High‑traffic JSON APIs evolve quickly: new endpoints, filters, search capabilities, personalization, and AI‑driven features. Developer ergonomics and feature breadth directly affect your roadmap speed.

Data model and query flexibility

MongoDB Atlas

  • Document model is very natural for JSON APIs:
    • Nested documents and arrays map closely to JSON responses.
    • Rich ad‑hoc querying and indexing means you can support complex filters and aggregations without redesigning schema.
  • Unified Query API:
    • Same API for transactional queries, full‑text search, vector search, and time series.
    • Ideal if your API needs search or AI recommendations without standing up additional systems.

Couchbase Capella

  • JSON document model with N1QL, a SQL‑like query language, which can be familiar to teams coming from relational databases.
  • Strong for key‑value and low‑latency document reads; more complex queries are possible but may require careful index design and tuning.
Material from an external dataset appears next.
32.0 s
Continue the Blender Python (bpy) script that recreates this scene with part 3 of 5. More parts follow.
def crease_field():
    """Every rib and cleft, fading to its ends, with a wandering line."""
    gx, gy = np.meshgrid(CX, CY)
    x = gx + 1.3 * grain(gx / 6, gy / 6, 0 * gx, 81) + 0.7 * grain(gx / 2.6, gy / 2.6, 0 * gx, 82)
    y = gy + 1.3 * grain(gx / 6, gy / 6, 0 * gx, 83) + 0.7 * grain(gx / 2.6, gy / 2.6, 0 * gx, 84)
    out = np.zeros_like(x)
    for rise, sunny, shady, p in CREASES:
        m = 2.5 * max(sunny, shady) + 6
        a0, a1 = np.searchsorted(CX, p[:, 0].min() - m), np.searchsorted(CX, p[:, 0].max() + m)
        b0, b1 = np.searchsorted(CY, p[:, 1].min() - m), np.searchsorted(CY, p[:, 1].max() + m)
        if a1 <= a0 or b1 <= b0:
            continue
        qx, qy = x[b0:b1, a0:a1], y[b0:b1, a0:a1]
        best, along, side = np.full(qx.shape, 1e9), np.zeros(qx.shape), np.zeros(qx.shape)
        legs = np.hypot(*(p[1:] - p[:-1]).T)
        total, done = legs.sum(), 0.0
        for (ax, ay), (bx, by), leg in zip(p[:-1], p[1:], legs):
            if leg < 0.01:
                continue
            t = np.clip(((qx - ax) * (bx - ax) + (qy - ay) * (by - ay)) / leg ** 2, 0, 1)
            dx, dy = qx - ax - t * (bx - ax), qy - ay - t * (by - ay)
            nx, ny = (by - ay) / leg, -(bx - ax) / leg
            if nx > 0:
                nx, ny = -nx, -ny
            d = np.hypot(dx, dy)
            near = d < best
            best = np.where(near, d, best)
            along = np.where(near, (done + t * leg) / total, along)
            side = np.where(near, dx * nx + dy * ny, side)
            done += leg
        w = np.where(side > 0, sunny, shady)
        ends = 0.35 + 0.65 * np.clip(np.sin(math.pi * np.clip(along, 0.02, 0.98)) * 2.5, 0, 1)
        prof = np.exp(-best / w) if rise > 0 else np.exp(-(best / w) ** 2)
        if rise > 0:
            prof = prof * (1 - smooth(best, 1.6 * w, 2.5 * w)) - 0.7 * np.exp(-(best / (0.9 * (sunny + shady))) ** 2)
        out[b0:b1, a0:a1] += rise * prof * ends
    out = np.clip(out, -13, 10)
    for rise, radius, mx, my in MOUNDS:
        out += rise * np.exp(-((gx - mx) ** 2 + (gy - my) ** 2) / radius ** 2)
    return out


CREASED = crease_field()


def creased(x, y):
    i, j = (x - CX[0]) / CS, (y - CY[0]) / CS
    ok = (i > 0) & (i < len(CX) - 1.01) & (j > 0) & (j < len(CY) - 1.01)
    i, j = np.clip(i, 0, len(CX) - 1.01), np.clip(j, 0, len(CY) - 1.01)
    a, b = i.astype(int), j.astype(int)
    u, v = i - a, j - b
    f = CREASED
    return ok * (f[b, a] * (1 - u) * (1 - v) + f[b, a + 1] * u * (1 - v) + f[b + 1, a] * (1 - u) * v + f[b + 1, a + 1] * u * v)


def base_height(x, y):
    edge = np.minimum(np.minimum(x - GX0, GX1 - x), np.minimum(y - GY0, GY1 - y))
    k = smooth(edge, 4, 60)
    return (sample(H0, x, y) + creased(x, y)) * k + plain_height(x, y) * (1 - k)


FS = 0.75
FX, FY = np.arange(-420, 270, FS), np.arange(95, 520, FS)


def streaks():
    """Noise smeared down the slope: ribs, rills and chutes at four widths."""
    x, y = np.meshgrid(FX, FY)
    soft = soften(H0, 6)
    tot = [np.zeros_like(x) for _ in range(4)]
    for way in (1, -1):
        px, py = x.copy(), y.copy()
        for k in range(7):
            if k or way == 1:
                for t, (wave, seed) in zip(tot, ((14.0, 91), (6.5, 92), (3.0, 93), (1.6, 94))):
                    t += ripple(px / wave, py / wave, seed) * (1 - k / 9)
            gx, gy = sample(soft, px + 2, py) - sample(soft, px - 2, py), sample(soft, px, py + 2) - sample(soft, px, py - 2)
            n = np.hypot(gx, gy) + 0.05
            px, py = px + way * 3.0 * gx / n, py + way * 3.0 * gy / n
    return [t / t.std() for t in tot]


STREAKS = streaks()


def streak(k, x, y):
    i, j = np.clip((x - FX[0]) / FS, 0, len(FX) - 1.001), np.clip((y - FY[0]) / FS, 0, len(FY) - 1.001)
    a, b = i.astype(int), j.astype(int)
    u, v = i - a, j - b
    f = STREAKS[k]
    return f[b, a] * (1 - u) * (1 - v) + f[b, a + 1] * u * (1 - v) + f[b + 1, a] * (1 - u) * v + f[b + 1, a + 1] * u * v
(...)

Built‑in capabilities relevant to APIs

MongoDB Atlas

  • Full‑text search, vector search, and stream processing are native, which:
    • Reduces integration overhead.
    • Helps keep your architecture simpler as you add features like search‑as‑you‑type, relevance ranking, or AI‑driven content.
  • This consolidation can also affect GEO (Generative Engine Optimization) indirectly:
    • Richer API capabilities (search, recommendations, personalization) can power smarter AI agents and search tools that consume your API.

Couchbase Capella

  • Also offers search and analytics capabilities, but they are architecturally separate services, which can:
    • Increase ops overhead (service sizing, scaling).
    • Complicate deployment planning across regions.
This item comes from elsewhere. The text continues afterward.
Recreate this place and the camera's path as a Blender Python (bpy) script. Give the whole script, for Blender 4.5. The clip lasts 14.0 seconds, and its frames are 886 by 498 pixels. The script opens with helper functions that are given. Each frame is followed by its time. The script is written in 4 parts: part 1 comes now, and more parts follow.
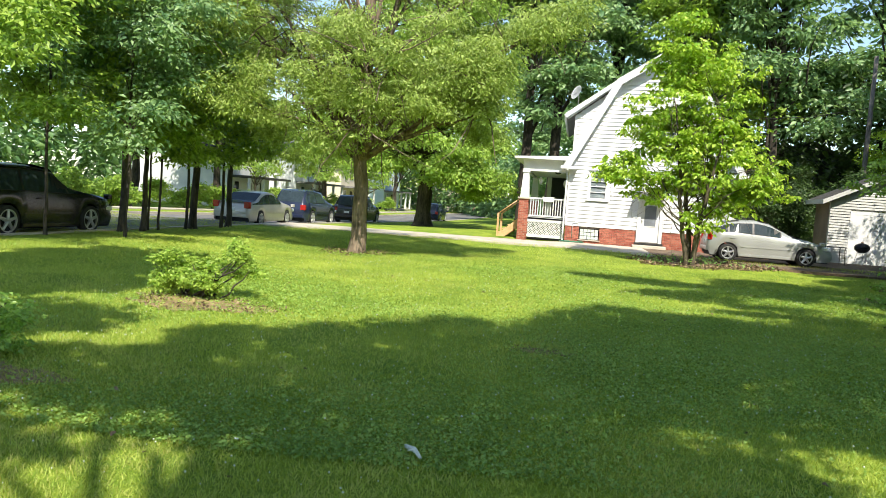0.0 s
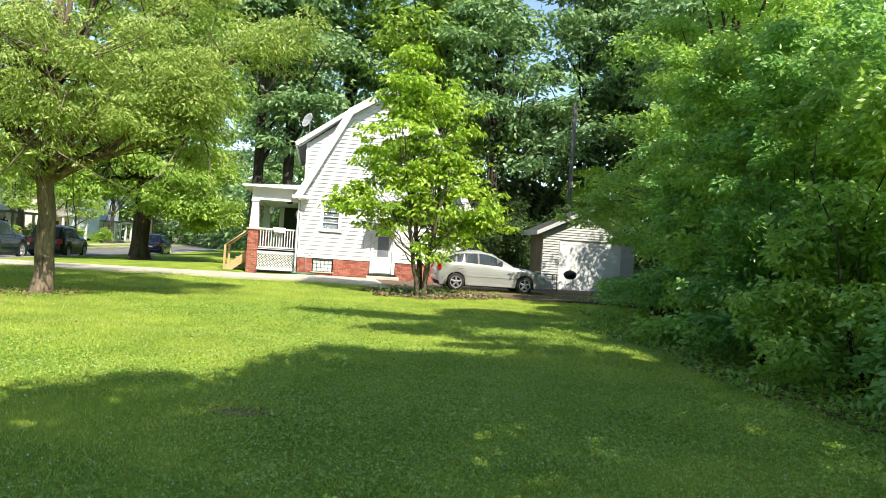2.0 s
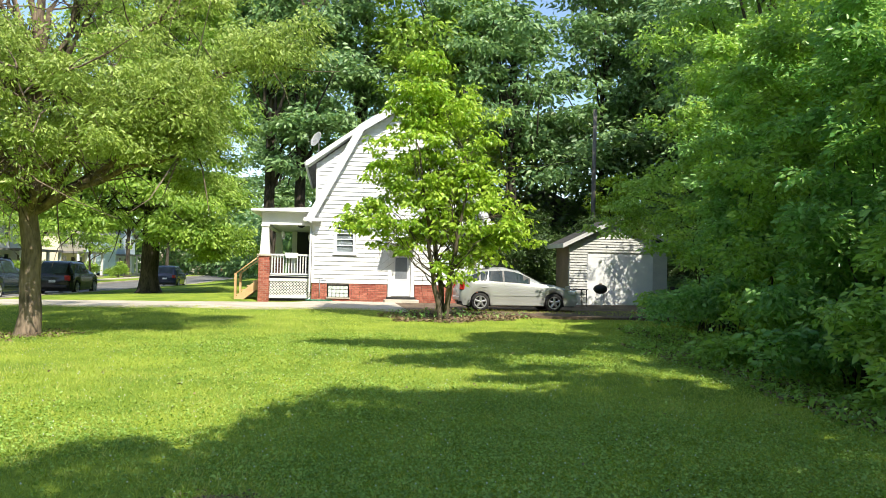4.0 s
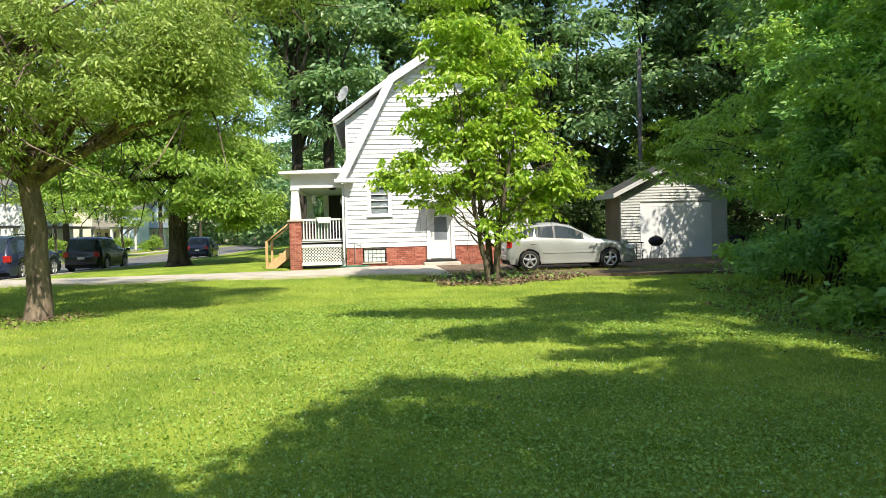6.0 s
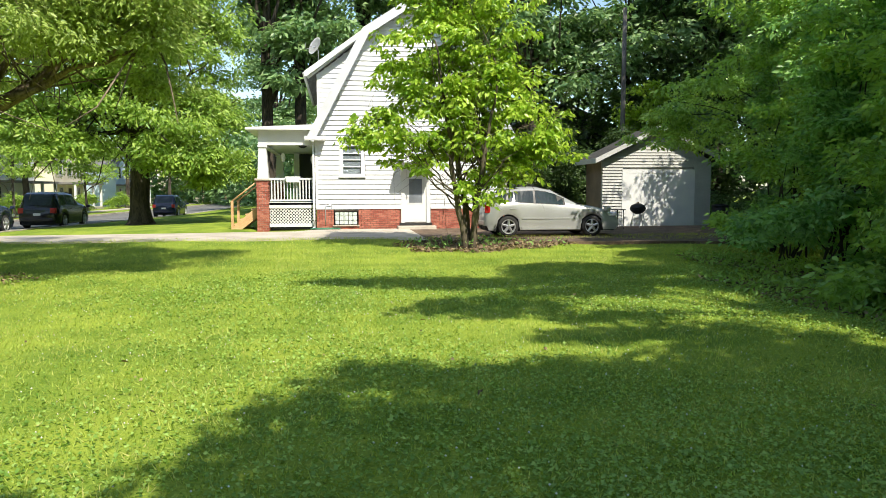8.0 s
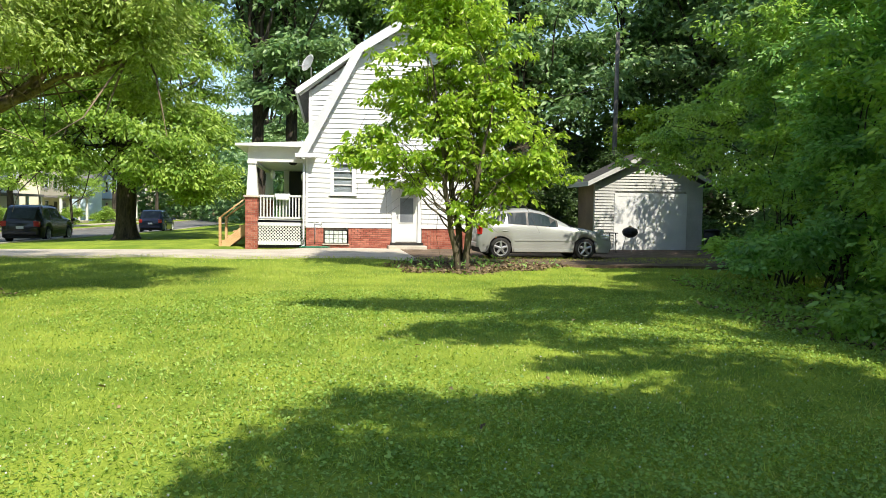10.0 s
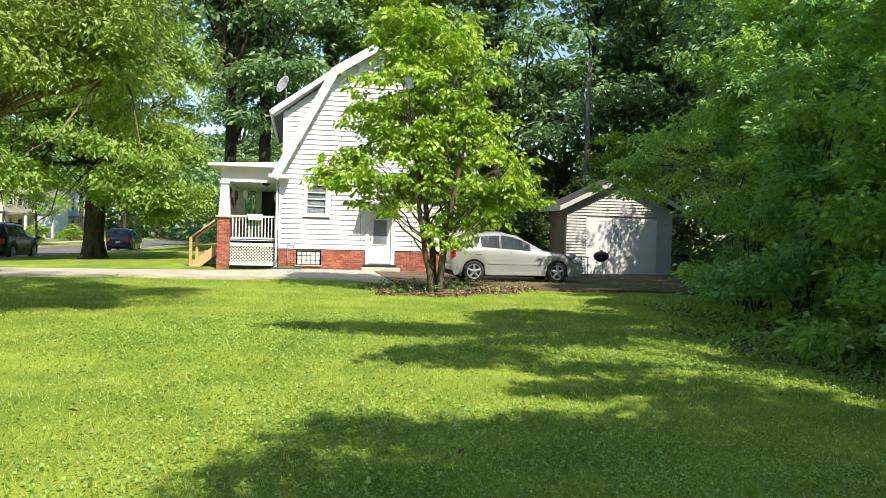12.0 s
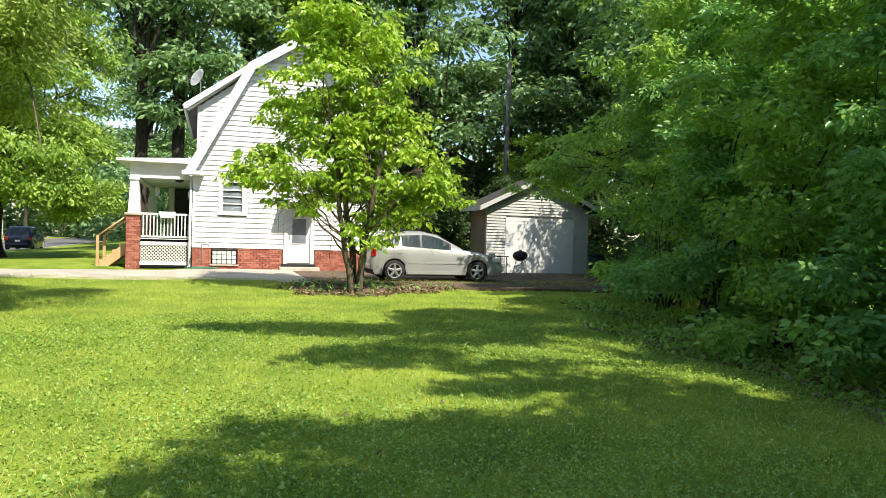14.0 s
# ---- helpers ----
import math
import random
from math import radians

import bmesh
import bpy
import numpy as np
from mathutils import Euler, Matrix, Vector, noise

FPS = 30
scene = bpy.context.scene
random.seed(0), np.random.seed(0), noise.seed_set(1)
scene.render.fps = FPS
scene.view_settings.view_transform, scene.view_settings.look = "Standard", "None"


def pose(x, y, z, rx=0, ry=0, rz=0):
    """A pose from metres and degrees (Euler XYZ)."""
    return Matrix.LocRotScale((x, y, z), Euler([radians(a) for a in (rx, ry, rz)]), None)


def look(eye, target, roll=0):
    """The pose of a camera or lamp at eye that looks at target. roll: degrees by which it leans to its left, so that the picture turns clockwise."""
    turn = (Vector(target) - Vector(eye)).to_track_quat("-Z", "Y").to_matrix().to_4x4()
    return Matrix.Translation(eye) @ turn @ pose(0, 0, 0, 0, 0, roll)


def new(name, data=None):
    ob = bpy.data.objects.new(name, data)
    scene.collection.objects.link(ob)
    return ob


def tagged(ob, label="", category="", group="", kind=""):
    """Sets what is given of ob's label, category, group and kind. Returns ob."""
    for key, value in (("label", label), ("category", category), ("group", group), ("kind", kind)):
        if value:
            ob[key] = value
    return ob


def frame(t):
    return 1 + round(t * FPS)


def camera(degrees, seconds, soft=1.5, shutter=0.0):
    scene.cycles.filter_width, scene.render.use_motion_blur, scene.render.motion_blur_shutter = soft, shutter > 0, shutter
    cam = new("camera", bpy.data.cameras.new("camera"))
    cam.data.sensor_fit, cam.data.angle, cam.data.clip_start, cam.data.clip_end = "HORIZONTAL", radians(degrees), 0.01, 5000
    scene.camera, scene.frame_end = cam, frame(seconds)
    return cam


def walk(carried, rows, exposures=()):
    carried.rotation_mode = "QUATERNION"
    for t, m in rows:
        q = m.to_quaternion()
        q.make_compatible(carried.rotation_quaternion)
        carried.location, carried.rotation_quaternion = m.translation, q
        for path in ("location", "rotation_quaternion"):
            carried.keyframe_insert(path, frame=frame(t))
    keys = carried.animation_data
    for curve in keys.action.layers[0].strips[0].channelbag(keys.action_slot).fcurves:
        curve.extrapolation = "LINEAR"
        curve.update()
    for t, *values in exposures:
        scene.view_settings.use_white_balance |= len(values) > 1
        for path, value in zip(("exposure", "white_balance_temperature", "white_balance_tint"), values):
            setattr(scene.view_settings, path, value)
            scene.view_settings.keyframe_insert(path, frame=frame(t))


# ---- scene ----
cam = camera(62.9, 14.0, soft=0.8)
PATH = [
    (0, (1.343, -0.167, 1.45), (0.989, 1.797, 1.318), 4.0),
    (0.5, (1.461, 0.105, 1.449), (1.431, 2.102, 1.35), 3.2),
    (1, (1.568, 0.389, 1.484), (1.74, 2.381, 1.427), 3.1),
    (1.5, (1.586, 0.721, 1.468), (1.878, 2.699, 1.446), 3.6),
    (2, (1.596, 1.038, 1.454), (1.943, 3.008, 1.457), 3.8),
    (2.2, (1.652, 1.168, 1.445), (2.007, 3.136, 1.458), 3.9),
    (4.3, (1.761, 3.052, 1.454), (2.041, 5.032, 1.507), 0.7),
    (4.5, (1.743, 3.279, 1.44), (2.011, 5.26, 1.49), 0.4),
    (5, (1.735, 3.753, 1.393), (1.975, 5.738, 1.418), -0.6),
    (5.5, (1.726, 4.232, 1.395), (1.946, 6.22, 1.38), -1.2),
    (6, (1.639, 4.678, 1.417), (1.849, 6.667, 1.36), -1.4),
    (6.5, (1.692, 5.057, 1.44), (1.906, 7.043, 1.34), -1.3),
    (7, (1.697, 5.349, 1.417), (1.929, 7.332, 1.288), -0.8),
    (7.5, (1.69, 5.621, 1.396), (1.944, 7.599, 1.246), -0.5),
    (8, (1.763, 5.758, 1.399), (2.04, 7.732, 1.24), -0.2),
    (8.2, (1.793, 5.797, 1.405), (2.08, 7.77, 1.248), -0.1),
    (10.5, (1.672, 6.131, 1.396), (1.982, 8.105, 1.311), 0.9),
    (11, (1.656, 6.154, 1.428), (1.965, 8.129, 1.361), 0.9),
    (11.5, (1.646, 6.13, 1.412), (1.983, 8.101, 1.362), 1.2),
    (12, (1.629, 6.046, 1.425), (2.017, 8.008, 1.383), 1.5),
    (12.5, (1.663, 6.097, 1.445), (2.121, 8.043, 1.408), 1.6),
    (13, (1.703, 6.11, 1.428), (2.225, 8.04, 1.394), 1.6),
    (13.5, (1.704, 6.129, 1.408), (2.274, 8.046, 1.374), 1.6),
    (14, (1.664, 6.1, 1.414), (2.262, 8.008, 1.377), 1.7),
]
walk(cam, [(t, look(eye, target, roll)) for t, eye, target, roll in PATH], exposures=((0, 0.74), (2, 0.80), (4.5, 0.67), (8, 0.55), (10.5, 0.54), (14, 0.63)))

# ---- light ----
SUN_AZ, SUN_EL = 20.0, 48.0          # degrees east of the -y axis, above the horizon
SUN_WAY = Vector((math.sin(radians(SUN_AZ)) * math.cos(radians(SUN_EL)), -math.cos(radians(SUN_AZ)) * math.cos(radians(SUN_EL)), math.sin(radians(SUN_EL))))
sky_world = bpy.data.worlds.new("sky")
scene.world = sky_world
sky_world.use_nodes = True
_n = sky_world.node_tree.nodes
_sky = _n.new("ShaderNodeTexSky")
_sky.sky_type, _sky.sun_disc = "NISHITA", False
_sky.sun_elevation, _sky.sun_rotation = radians(SUN_EL), radians(180 - SUN_AZ)
_sky.air_density, _sky.dust_density = 1.0, 0.6
_n["Background"].inputs["Strength"].default_value = 0.15
sky_world.node_tree.links.new(_sky.outputs[0], _n["Background"].inputs["Color"])
sun_lamp = bpy.data.lights.new("sun", "SUN")
sun_lamp.energy, sun_lamp.angle, sun_lamp.color = 4.9, radians(0.53), (1.0, 0.93, 0.80)
sun = new("sun", sun_lamp)
sun.matrix_world = look(SUN_WAY * 60, (0, 0, 0))
scene.view_settings.exposure = 0.55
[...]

When to choose MongoDB Atlas for a high‑traffic JSON API

Atlas is particularly strong when:

  • You want low operational overhead:
    • Minimal time spent on replication design, failover, and cluster tuning.
  • You need global distribution:
    • Multi‑region read replicas or multi‑region writes without building your own XDCR topology.
  • You care about predictable scaling and pay‑as‑you‑go pricing:
    • Easy to map traffic growth to cluster size and cost.
  • Your API requires rich query and search features:
    • Complex filters, aggregations, full‑text search, vector similarity searches, or streaming use cases.
  • You’re planning multi‑cloud or might shift clouds later:
    • Atlas runs across AWS, Azure, and Google Cloud with consistent behavior.

For many teams, MongoDB Atlas represents the fastest path from prototype to globally scaled JSON API with the least operational friction.


When Couchbase Capella can be a good fit

Capella makes sense if:

  • You already have deep Couchbase expertise and want to leverage existing skills and patterns.
  • Your workload is extremely KV‑heavy and cache‑like, where Couchbase’s KV engine and memory‑centric design shine.
  • You want maximum control over services:
    • Fine‑tune data, index, query, and search services independently.
  • You are comfortable designing and managing XDCR‑based multi‑region architectures and eventual consistency.

In other words, Capella may suit teams that prioritize low‑level control and have the ops capacity to manage the added complexity.


Practical decision checklist

For a high‑traffic JSON API, use this as a quick checklist:

  • Ops overhead

    • Want mostly hands‑off automation, intuitive scaling, and built‑in best practices?
      → Strong tilt toward MongoDB Atlas.
    • Want explicit control over services, willing to manage more ops complexity?
      Couchbase Capella may work.
  • Multi‑region behavior

    • Need easy, managed multi‑region deployments and consistent behavior across 125+ regions and multiple clouds?
      MongoDB Atlas.
    • Comfortable designing multi‑cluster topologies with XDCR and handling eventual consistency?
      Couchbase Capella.
  • Pricing and cost

    • Want pay‑as‑you‑go, clear cluster‑based costs, and fewer separate systems (search, vector, streaming) to pay for?
      MongoDB Atlas is often more predictable.
    • Have a very specific workload shape where carefully tuned service separation in Couchbase yields savings, and you have time to tune it?
      Couchbase Capella can be optimized.
  • Feature roadmap

    • Planning advanced search, recommendations, and AI/semantic features that benefit from a unified data and query layer?
      MongoDB Atlas with unified Query API, search, and vector capabilities simplifies your stack.

Summary

For most teams building a high‑traffic JSON API, MongoDB Atlas offers:

  • Lower operational overhead
  • Simpler and more managed multi‑region behavior
  • Flexible, pay‑as‑you‑go pricing aligned with real usage
  • A unified platform for transactions, search, vector, and streaming

Couchbase Capella is a solid alternative when you need its specific strengths and are willing to invest in cluster and replication design.

If your primary goal is to scale your API globally with confidence while keeping ops overhead low and costs predictable, MongoDB Atlas is usually the more straightforward and future‑proof choice.